# Assign exposure groups to particles  
[![DOI](https://zenodo.org/badge/598765943.svg)](https://zenodo.org/badge/latestdoi/598765943)

After [running `kmeans_groups.py`](https://github.com/kookjookeem/kmeans-beamtilt) for your data, assign the group IDs to your CryoSPARC particles [via `cryosparc-tools`](https://tools.cryosparc.com/intro.html).  
See the [wiki page](https://github.com/kookjookeem/kmeans-beamtilt/wiki) on the `kmeans-beamtilt` GitHub repo for the instructions to run `kmeans_groups.py`.  

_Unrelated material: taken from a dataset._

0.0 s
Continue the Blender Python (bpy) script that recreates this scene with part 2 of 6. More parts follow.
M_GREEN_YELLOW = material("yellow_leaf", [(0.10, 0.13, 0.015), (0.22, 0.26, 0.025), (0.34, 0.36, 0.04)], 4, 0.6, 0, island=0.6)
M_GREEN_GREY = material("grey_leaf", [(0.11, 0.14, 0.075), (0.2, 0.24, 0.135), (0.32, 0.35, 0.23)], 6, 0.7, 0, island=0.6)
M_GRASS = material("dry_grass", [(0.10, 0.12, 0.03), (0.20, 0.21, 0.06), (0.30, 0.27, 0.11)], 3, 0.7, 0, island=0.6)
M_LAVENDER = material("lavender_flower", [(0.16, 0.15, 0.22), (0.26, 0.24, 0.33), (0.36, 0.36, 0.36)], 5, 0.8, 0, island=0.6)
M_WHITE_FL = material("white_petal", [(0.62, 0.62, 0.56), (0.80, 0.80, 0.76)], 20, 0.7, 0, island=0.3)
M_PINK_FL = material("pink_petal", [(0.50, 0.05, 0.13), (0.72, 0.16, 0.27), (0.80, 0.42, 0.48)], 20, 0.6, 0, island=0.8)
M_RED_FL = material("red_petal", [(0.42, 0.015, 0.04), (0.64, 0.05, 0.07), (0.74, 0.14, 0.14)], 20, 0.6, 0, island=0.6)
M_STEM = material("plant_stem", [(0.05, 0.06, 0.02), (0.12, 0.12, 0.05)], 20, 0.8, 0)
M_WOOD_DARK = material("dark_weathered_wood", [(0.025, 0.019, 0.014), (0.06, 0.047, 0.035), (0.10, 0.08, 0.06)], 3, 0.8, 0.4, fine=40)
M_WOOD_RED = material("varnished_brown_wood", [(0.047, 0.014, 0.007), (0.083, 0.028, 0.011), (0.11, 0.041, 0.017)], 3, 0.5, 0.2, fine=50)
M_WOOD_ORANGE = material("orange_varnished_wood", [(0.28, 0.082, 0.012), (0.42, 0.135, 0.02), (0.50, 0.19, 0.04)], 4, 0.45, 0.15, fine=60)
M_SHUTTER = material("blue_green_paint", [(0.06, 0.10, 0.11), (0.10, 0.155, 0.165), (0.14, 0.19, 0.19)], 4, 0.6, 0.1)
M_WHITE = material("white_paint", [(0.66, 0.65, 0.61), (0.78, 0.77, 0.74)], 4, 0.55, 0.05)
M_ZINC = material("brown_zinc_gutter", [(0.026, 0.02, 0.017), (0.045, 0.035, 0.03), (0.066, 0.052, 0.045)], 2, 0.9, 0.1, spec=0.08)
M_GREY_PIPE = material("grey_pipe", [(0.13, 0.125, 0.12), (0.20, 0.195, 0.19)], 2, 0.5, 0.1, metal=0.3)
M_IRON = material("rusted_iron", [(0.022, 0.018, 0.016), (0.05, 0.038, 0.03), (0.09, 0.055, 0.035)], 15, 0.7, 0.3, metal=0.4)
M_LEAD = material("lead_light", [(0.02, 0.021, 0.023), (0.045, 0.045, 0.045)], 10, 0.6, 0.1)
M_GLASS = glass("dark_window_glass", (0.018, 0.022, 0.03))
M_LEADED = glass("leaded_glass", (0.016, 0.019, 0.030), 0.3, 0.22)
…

For this workflow, the following dependencies are required as well as `cryosparc-tools`:  
* `scikit-learn`  
* `pandas`  
* `matplotlib`  

First initialize the `CryoSPARC` client:

In [None]:
from cryosparc.tools import CryoSPARC

cs = CryoSPARC(
    license=LICENSE,
    host=HOSTNAME,
    base_port=39000,
    email=EMAIL,
    password=PASSWORD
)

assert cs.test_connection()

In this example, the particles are from a Non-uniform Refinement job at `P32-J748`.   
Locate the project and the job with `find_project` and `find_job`.  

Load the `particles` as a `pandas` dataframe:

In [None]:
import pandas as pd
pd.set_option('display.max_columns', None)
pd.set_option('display.max_colwidth', None)
pd.set_option('display.float_format', None)

project = cs.find_project("P32")
job = cs.find_job("P32", "J748")
particles = job.load_output("particles")

particles_df = pd.DataFrame(particles.rows()) # It might take a little time to load

Load the CSV file from `kmeans_groups.py` and parse the two columns to `filename` and `expgroup`.  
Put the absolute path to `csv_file`.

In [None]:
csv_file = '/Users/kookjookim/Downloads/job030_mic_class.csv'
csv_data = pd.read_csv(csv_file, header=None, names=['filename', 'expgroup'])
print(csv_data)

Extract `location/micrograph_path` to create a column named `filename`.

Set offsets for parsing:  
`x`: Number of characters to omit counting from the START of `location/micrograph_path` (default: exclude path & UIDs)  
`y`: Number of characters to omit counting from the END of `location/micrograph_path` (default: exclude .mrc)

In this example, `J481/imported/015577085289234993444_19apr05e_00009hln_00003enn_frames_030.mrc` is parsed to `19apr05e_00009hln_00003enn` to match the `filename` in `csv_data`.

In [None]:
x = 0
y = 11 # _frames_xxx

# Extract from 'location/micrograph_path' to 'filename'
particles_df['filename'] = particles_df['location/micrograph_path'].str.split('/').str[-1].str[22 + x:-4 - y]
path_columns = particles_df.filter(items=['location/micrograph_path','filename', 'ctf/exp_group_id'])
path_columns

Create a dictionary to map `filename` to `expgroup` in `csv_data`.  
Replace `ctf/exp_group_id` with `expgroup` based on `filename`.

In [None]:
file_to_exp = dict(zip(csv_data['filename'], csv_data['expgroup']))
particles_df['ctf/exp_group_id'] = particles_df['filename'].map(file_to_exp).fillna(particles_df['ctf/exp_group_id'])

ctf_expgroup_columns = particles_df.filter(like='ctf/exp_group_id')
ctf_expgroup_columns.head(60) # Showing the first 60 rows. Peep the new 'ctf/exp_group_id'

Create a deep copy of the `particles` dataset and replace `ctf/exp_group_id` with the one in `particles_df` dataframe.

In [None]:
updated_particles = particles.copy()
updated_particles["ctf/exp_group_id"] = particles_df["ctf/exp_group_id"]

Save the particles with the new `ctf/exp_group_id` assignment.  
Create an external job with the updated particles as the output.

In [None]:
project.save_external_result(
    workspace_uid="W13",
    dataset=updated_particles,
    type="particle",
    name="km_beamtilt_particles",
    slots=["ctf"],
    passthrough=(job.uid, "particles"),
    title="Beamtilt grouped particles"
)

You can now run Homogeneous Refinement, Non-uniform Refinement, or Global CTF Refinement to optimize per-group (global) CTF params.